■ Directive
State the count of lines below in which the word "camera" appears, and add nothing.
##### Given data #####
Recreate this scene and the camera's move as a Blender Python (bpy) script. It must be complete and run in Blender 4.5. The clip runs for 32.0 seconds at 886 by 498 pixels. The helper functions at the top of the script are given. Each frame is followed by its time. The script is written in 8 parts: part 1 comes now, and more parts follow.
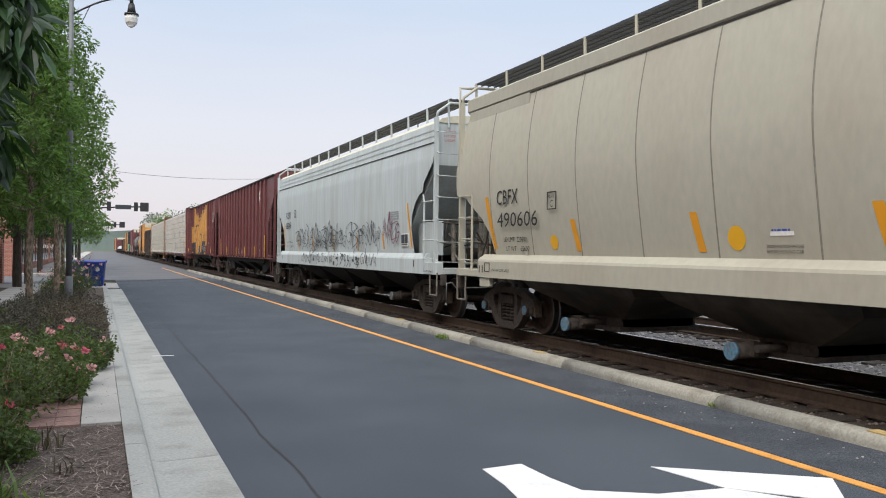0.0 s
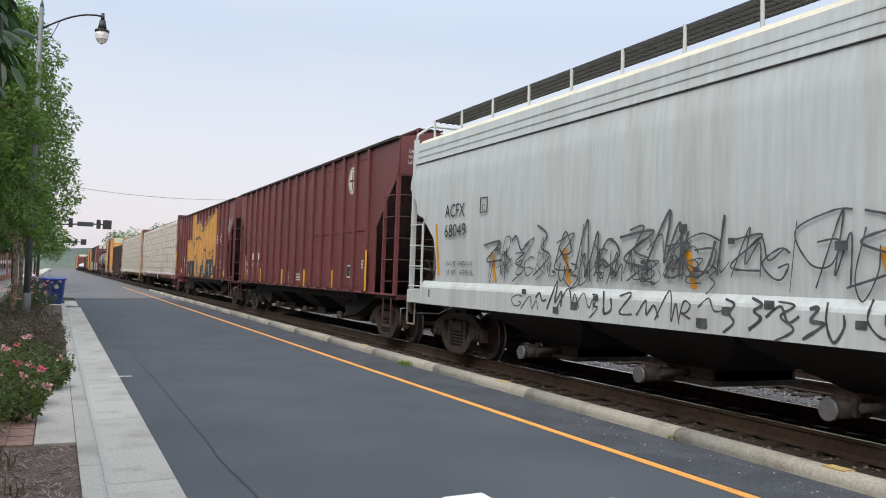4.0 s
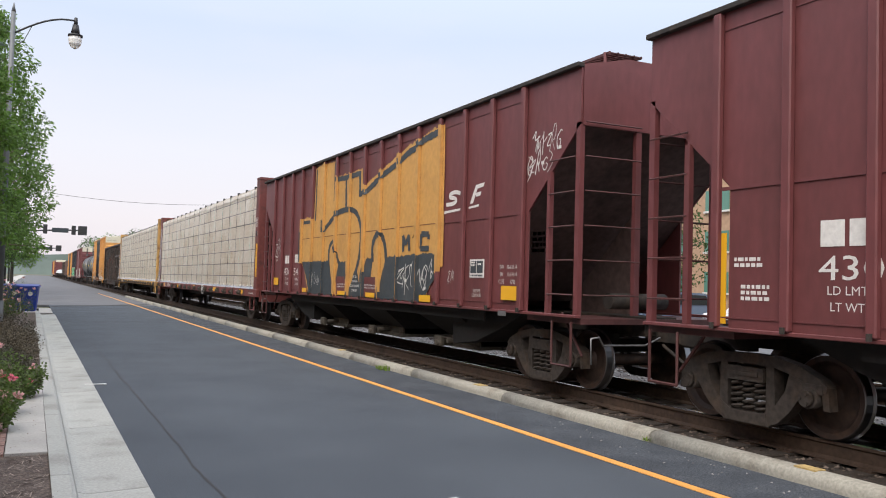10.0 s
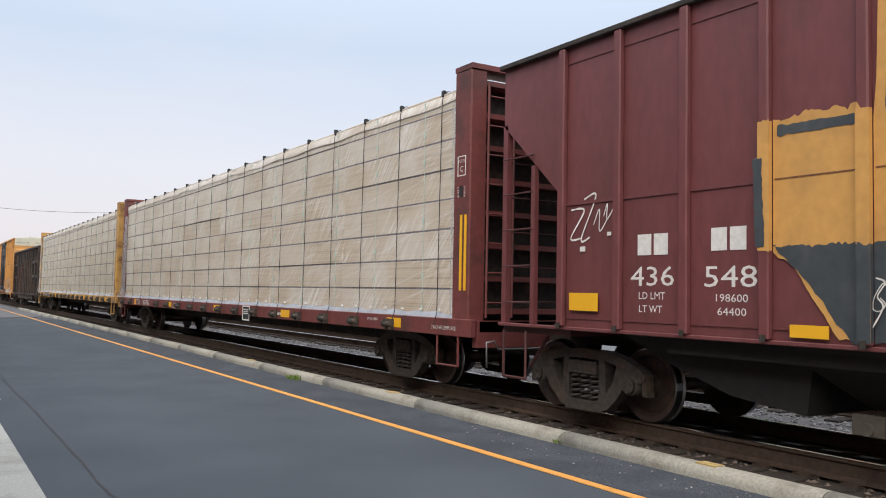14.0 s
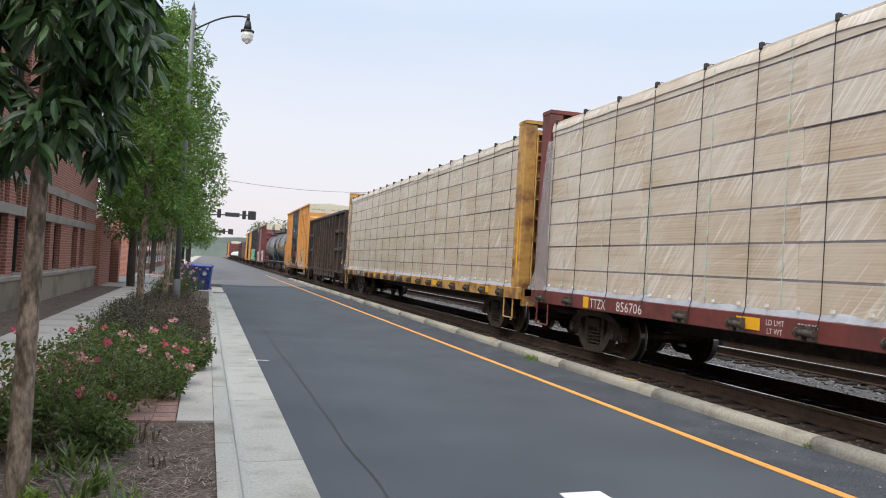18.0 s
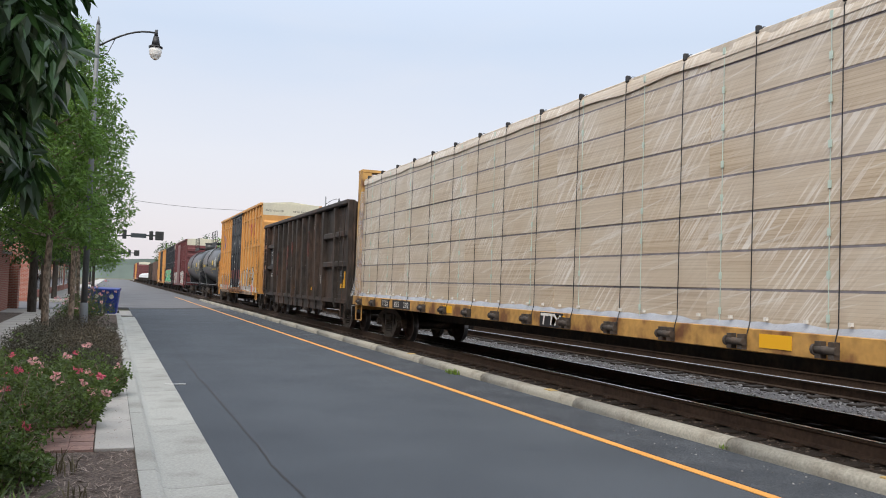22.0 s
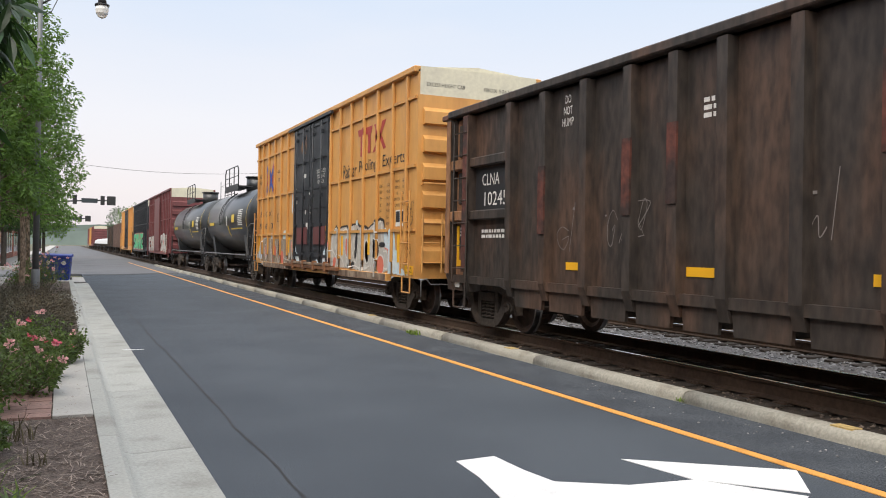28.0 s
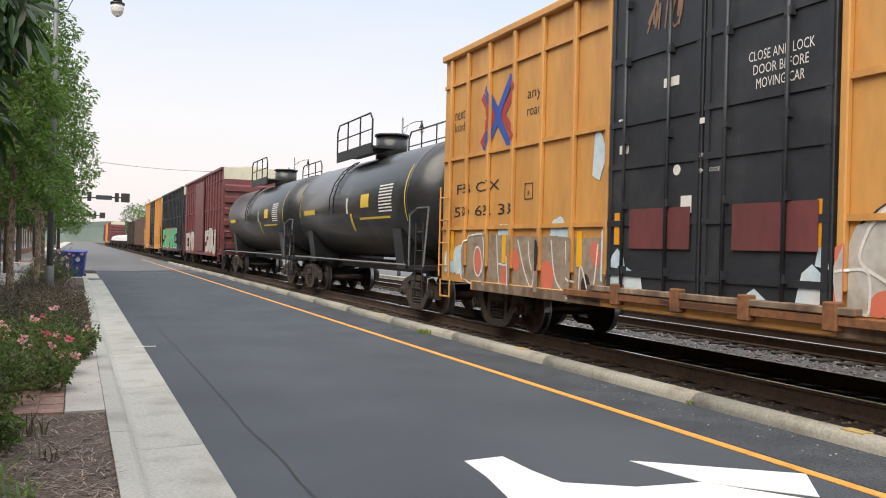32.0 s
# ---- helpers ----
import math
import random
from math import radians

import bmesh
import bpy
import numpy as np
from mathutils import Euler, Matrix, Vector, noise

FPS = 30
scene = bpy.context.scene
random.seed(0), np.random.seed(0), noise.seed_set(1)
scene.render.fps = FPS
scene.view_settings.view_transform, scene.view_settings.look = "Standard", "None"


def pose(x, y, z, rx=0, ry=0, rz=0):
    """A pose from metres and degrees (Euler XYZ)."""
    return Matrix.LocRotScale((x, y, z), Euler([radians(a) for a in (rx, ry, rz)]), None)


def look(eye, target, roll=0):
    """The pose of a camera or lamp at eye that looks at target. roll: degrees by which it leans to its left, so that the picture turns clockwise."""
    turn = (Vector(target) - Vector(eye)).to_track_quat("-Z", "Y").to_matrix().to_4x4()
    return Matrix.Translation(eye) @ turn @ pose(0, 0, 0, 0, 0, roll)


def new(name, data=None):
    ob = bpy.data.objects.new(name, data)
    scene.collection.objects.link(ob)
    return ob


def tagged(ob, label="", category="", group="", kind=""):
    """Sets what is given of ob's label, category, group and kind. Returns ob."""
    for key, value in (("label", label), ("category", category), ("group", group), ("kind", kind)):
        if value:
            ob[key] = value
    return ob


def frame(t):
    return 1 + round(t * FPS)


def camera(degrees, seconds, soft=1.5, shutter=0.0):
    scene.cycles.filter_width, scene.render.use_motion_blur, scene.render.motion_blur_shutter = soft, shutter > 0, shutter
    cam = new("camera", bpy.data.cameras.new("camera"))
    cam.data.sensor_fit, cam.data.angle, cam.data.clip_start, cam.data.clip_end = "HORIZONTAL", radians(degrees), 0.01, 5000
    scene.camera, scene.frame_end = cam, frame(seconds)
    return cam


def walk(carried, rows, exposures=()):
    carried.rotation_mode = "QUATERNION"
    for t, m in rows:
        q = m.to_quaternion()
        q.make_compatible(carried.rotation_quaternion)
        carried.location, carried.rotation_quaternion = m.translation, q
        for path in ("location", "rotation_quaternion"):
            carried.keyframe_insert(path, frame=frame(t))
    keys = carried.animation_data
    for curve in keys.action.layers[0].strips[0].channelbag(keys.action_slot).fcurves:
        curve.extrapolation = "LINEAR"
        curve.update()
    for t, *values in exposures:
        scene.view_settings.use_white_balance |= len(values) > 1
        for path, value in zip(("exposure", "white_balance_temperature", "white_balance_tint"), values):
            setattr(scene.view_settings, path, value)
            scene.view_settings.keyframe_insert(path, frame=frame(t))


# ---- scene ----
#####
■ Result of this exercise
5